1) Rote Music
If you can angle your camera in front of your piano, teaching rote music would be perfect for your students to learn! You would teach a piece by demonstrating how to play it and have the student repeat after you. If you are looking for a resource for rote music, the Piano Language Repertoire Book 1 has a bunch of motivating rote music for your students. Below is a video performance of Remarkable which is a rote piece from the book. We recorded this to post on our online recital video!
2) Note Rush with Zoom
Did you know that you can use the Note Rush app with Zoom? It is a fun way for students to practice their note reading skills through games. Check the video below to get a tutorial on how to do it.
3) Improvisation Music
You might be wondering how you can do improvisation music with your students as duets...I have thought the same thing since I use improvisation music a lot with my students.
That's why I created audio clips of my teacher improvisation pieces to send to students. I can either text it to them or email them the file and they open it during the lesson to improvise with. The files specify which keys they should be using (black keys, major vs minor key signatures, etc.).
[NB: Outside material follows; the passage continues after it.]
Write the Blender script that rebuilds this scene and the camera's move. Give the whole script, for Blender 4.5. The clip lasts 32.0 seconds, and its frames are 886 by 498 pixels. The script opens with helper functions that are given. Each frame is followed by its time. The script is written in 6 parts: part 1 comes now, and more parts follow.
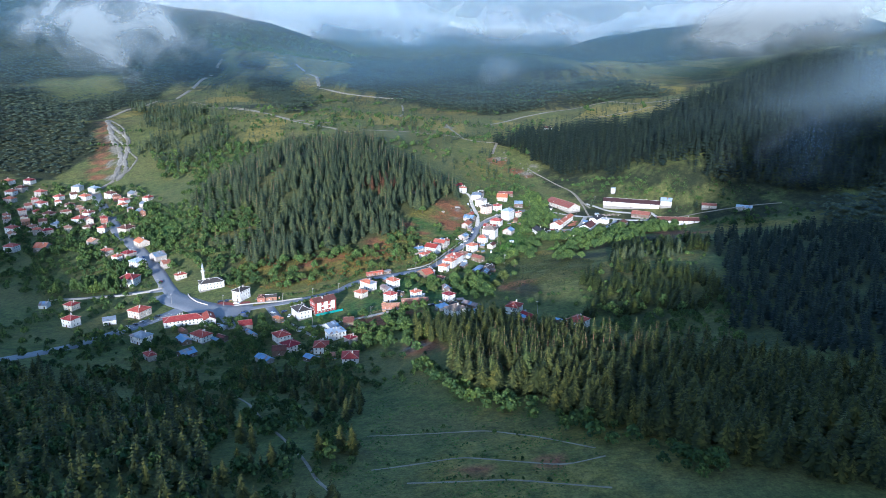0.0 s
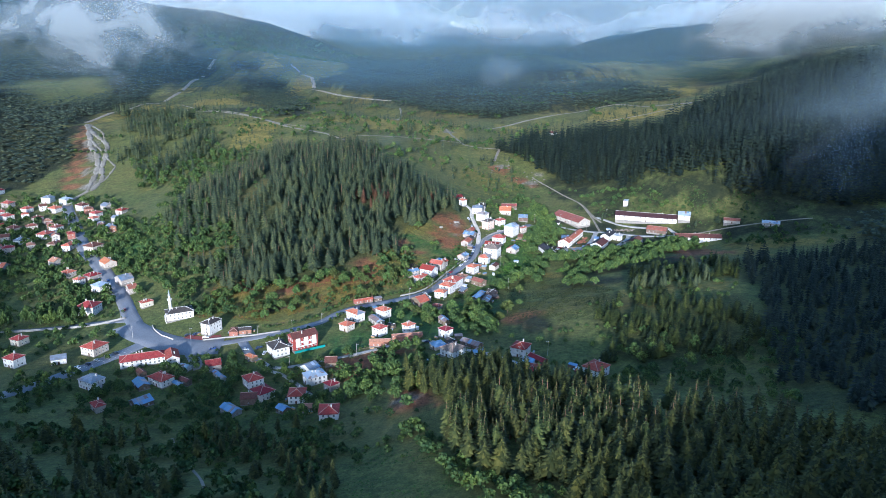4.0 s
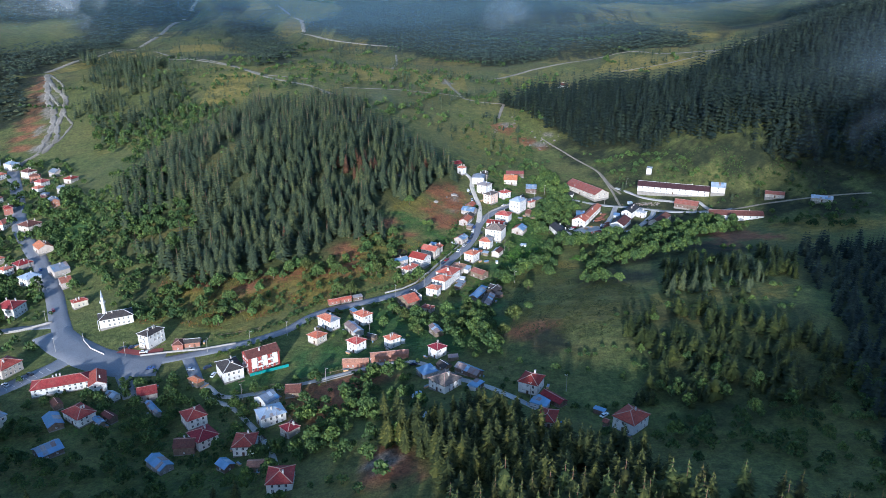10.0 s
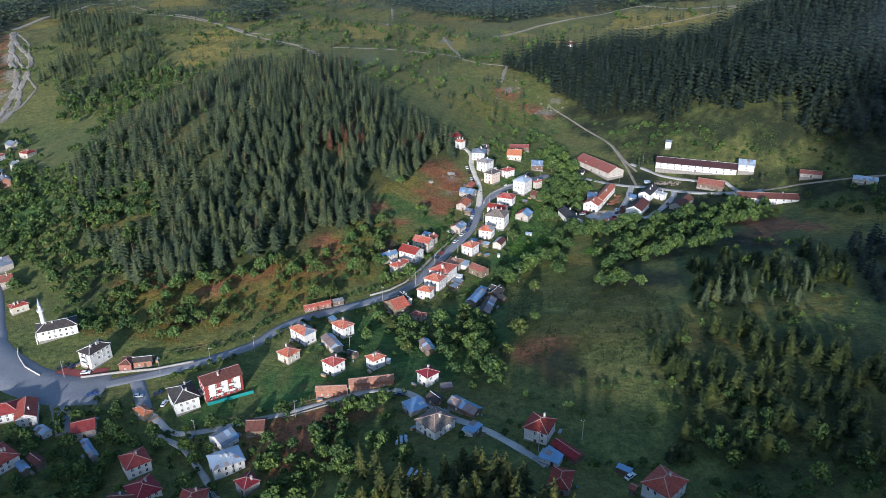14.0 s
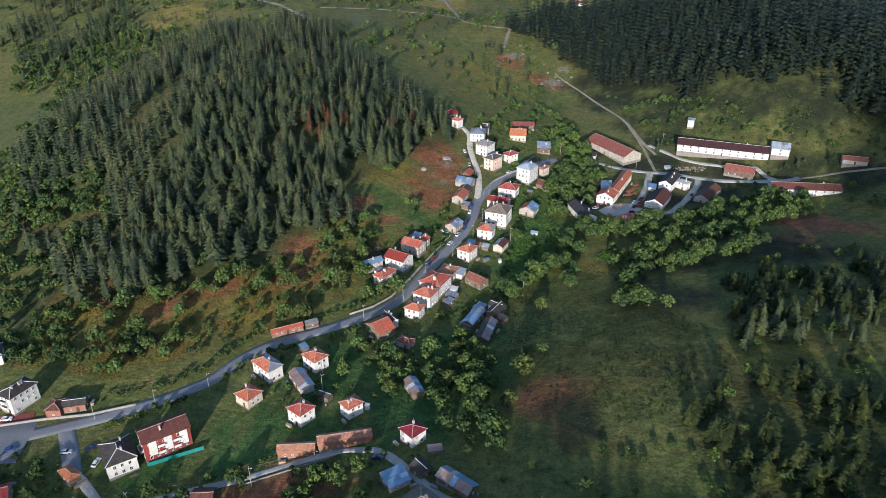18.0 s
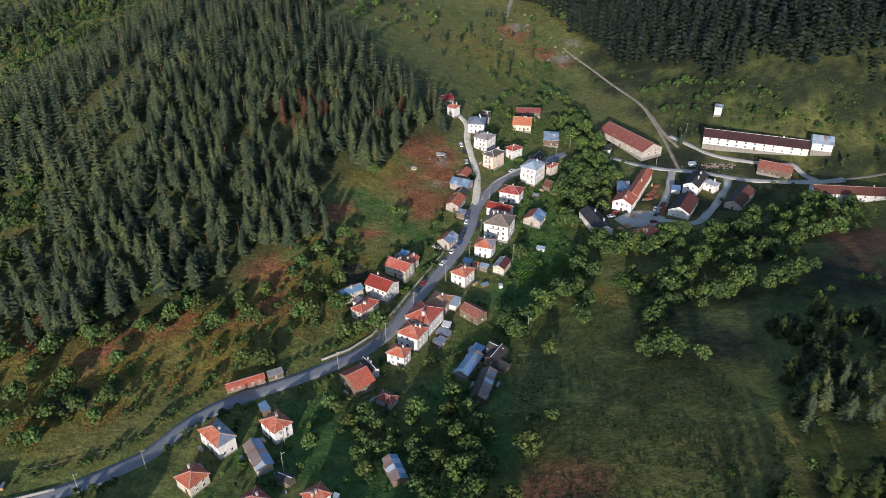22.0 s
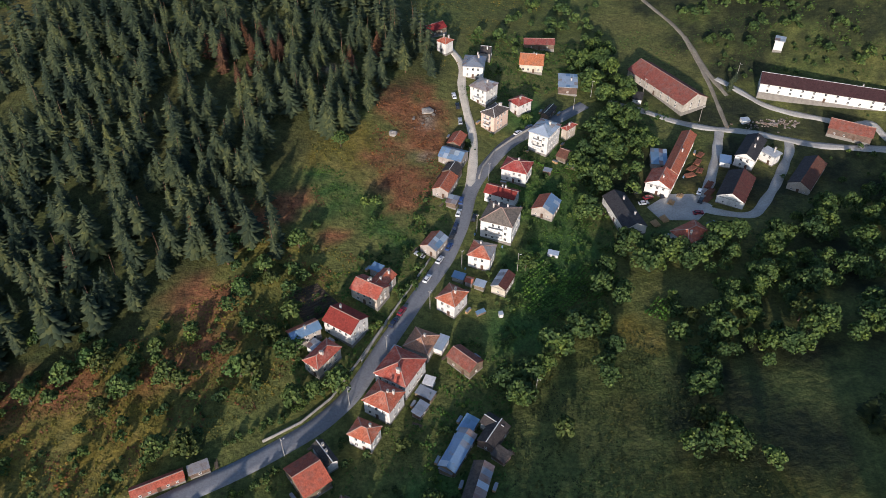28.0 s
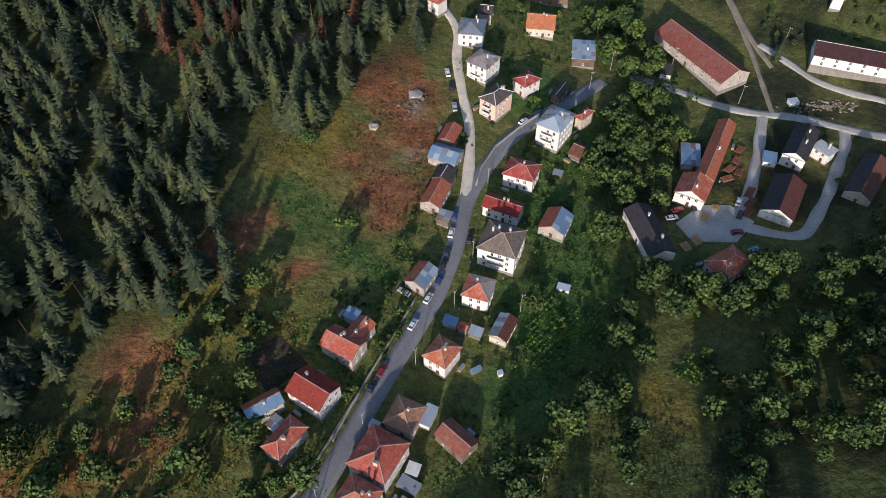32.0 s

I thought this would be a great resource for other teachers to use for their students as well, so I'm offering this on my store in single and studio licenses for my Inspiration (Improvisation) book. Click here to hear them!
4) Ear Training
Ear training still works great with online lessons! You and your student can work on intervals, melodies, and rhythmic patterns together. You can have your student identify the interval through popular tunes or having them repeat it back to you.
5) 20 Questions
Have you ever played 20 questions with your student? You would pick a symbol or rhythm on a current piece that your student is working on. Then you have your student ask you yes/no questions about the symbol you are looking at.
They win if they can guess your symbol/rhythm in 20 questions or less. You win if they can't guess it under 20 questions.